• **DATASET EXCERPTS**:
━━━━━━━━━━━━━━━━
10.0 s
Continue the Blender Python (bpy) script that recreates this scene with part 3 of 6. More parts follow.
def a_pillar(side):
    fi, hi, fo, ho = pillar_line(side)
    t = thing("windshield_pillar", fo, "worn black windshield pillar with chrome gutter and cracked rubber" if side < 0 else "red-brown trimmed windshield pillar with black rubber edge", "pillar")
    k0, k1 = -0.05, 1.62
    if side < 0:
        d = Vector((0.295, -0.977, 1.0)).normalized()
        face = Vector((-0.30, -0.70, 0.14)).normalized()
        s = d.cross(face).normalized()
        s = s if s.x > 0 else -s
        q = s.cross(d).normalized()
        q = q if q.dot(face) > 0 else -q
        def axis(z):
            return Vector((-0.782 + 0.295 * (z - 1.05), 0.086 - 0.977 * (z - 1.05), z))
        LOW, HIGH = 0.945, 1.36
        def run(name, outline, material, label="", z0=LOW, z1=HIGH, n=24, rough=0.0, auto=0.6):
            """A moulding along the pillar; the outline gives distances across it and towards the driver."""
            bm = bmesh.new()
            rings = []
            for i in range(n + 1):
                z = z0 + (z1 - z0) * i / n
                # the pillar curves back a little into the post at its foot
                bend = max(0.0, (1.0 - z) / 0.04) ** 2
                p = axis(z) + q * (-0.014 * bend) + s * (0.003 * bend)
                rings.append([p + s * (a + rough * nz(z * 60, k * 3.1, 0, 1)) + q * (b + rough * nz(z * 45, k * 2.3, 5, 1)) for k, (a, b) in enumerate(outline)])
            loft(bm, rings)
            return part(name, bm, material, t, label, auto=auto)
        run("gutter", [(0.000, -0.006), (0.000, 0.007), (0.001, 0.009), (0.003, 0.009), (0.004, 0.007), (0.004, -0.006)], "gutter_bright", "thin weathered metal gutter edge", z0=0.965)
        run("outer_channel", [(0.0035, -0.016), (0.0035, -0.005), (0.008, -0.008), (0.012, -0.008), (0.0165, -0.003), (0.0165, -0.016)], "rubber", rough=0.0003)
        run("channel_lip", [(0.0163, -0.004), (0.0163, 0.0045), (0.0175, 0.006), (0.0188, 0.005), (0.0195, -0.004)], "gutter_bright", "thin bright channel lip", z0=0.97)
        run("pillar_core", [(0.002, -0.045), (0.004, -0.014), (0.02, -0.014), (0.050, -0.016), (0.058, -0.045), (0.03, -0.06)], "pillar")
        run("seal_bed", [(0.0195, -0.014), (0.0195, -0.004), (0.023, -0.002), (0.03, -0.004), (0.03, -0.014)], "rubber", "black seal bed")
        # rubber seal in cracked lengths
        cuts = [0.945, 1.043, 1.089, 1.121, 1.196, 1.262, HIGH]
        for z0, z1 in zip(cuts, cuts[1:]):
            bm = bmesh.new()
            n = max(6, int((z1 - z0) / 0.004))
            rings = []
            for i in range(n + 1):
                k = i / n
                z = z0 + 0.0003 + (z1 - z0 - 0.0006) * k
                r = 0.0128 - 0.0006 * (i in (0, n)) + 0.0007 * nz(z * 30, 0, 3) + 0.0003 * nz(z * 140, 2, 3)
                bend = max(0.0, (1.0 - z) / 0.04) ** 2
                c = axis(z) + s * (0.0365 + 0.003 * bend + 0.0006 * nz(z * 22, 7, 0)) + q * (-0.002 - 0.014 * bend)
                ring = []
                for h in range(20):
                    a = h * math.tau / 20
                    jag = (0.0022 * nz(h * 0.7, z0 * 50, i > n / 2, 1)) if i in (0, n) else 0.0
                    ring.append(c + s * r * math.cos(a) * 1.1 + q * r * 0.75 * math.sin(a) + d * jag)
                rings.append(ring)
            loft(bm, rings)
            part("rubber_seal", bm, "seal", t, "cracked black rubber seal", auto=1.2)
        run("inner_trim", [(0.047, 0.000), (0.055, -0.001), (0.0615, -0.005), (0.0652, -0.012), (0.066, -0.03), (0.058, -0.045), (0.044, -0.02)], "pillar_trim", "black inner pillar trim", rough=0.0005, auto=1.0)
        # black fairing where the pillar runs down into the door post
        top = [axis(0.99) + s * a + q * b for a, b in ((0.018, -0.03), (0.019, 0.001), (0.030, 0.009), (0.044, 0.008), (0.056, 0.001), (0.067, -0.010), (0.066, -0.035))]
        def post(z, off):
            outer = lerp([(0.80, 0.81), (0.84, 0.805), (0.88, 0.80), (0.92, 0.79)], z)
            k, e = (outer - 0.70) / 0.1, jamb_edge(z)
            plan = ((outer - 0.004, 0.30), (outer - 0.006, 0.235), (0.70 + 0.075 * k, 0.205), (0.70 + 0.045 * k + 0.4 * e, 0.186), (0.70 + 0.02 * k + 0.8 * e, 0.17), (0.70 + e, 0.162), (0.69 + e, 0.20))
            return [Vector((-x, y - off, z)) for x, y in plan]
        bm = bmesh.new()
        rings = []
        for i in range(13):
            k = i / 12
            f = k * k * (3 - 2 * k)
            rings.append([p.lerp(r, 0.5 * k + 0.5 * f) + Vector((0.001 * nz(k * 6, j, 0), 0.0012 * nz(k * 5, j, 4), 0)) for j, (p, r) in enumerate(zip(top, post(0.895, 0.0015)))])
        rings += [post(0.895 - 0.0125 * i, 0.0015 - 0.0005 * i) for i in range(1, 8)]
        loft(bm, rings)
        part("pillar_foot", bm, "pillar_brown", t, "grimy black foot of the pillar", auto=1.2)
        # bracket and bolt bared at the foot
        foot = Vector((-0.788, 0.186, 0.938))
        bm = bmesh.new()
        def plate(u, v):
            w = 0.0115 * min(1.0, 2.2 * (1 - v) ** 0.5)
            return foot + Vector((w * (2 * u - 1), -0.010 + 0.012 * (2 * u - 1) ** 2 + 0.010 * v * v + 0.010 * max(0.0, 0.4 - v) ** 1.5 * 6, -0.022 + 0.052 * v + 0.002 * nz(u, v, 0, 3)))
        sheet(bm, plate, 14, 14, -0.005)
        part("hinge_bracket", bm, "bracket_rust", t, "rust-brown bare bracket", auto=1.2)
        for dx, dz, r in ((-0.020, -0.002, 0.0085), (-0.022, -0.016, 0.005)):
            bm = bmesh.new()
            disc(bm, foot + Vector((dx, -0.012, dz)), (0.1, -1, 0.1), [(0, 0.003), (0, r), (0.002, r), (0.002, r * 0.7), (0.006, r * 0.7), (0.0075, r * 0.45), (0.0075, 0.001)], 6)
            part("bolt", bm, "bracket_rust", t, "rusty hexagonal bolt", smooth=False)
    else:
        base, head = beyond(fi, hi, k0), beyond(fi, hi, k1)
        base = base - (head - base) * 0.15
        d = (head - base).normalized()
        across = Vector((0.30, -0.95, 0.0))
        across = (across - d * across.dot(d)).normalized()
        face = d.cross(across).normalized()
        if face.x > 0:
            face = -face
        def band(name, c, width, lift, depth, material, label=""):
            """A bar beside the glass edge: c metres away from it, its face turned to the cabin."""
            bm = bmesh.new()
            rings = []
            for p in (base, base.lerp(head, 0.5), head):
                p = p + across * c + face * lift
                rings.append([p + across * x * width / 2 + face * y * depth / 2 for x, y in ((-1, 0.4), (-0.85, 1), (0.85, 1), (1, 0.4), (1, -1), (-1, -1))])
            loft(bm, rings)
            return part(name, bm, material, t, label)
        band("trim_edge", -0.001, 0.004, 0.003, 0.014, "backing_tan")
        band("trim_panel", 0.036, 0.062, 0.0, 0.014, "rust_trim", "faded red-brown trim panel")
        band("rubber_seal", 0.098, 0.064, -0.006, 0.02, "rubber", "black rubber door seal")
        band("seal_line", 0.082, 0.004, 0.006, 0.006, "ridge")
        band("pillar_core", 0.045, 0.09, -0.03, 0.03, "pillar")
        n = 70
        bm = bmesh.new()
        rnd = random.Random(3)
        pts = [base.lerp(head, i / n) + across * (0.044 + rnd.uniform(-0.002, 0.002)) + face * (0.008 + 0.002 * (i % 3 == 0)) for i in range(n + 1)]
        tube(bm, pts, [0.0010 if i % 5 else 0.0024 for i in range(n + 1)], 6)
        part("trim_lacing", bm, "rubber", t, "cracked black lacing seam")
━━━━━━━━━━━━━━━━
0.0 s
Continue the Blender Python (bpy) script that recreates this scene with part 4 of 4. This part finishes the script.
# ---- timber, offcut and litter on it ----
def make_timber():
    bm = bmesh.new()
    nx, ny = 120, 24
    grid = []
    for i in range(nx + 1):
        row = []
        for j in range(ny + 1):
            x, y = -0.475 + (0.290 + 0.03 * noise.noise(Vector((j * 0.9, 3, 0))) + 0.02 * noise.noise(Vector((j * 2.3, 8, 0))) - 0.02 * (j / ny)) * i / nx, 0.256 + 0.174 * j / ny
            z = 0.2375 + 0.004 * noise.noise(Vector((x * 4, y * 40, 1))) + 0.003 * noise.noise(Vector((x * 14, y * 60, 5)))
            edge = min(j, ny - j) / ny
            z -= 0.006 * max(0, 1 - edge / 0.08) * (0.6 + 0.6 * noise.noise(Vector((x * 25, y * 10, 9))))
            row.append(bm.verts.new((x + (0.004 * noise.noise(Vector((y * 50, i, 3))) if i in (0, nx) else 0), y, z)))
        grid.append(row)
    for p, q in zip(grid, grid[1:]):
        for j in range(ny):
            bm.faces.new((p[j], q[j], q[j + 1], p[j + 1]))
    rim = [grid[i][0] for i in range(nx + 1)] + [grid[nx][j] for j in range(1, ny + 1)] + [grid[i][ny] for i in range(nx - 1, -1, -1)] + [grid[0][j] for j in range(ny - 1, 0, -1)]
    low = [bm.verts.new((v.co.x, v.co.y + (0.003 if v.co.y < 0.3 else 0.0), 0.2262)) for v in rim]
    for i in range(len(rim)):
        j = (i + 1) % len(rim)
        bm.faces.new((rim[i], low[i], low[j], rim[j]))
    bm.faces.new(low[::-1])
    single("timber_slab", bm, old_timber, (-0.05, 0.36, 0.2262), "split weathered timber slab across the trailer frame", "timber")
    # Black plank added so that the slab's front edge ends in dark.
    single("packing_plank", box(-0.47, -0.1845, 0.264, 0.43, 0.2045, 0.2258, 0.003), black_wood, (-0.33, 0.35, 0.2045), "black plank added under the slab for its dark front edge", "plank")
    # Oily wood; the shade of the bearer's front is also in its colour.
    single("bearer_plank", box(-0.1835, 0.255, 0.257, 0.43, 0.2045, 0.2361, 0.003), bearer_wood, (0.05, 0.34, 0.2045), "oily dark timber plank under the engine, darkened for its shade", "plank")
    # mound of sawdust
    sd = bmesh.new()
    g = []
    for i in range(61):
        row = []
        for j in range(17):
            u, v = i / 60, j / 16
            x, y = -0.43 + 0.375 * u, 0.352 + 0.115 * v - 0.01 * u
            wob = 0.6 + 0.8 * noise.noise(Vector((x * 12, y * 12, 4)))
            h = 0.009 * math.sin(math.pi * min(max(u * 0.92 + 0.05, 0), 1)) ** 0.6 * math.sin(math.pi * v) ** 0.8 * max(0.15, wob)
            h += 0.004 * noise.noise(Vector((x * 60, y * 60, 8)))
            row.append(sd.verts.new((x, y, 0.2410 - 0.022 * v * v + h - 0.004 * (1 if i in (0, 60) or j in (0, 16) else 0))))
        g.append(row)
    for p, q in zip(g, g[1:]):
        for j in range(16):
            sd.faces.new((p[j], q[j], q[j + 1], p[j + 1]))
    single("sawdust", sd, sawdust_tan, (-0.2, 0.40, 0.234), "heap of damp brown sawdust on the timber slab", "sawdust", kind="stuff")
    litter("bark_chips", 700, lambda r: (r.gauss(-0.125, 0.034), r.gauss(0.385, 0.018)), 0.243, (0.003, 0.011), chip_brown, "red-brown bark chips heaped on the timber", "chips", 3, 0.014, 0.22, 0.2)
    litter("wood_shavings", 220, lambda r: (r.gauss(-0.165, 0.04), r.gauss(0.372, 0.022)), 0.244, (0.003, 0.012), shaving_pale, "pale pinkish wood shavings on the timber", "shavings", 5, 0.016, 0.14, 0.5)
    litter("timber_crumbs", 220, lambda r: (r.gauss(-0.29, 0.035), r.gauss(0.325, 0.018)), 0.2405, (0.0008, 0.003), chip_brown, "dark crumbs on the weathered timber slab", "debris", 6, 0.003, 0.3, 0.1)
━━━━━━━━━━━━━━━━
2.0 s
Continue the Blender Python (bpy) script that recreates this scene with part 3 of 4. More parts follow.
━━━━━━━━━━━━━━━━
• **BRIEF**:
From the listing above, collect each line in which the string "script" appears.

• **SOLUTION**:
Continue the Blender Python (bpy) script that recreates this scene with part 3 of 6. More parts follow.
Continue the Blender Python (bpy) script that recreates this scene with part 4 of 4. This part finishes the script.
Continue the Blender Python (bpy) script that recreates this scene with part 3 of 4. More parts follow.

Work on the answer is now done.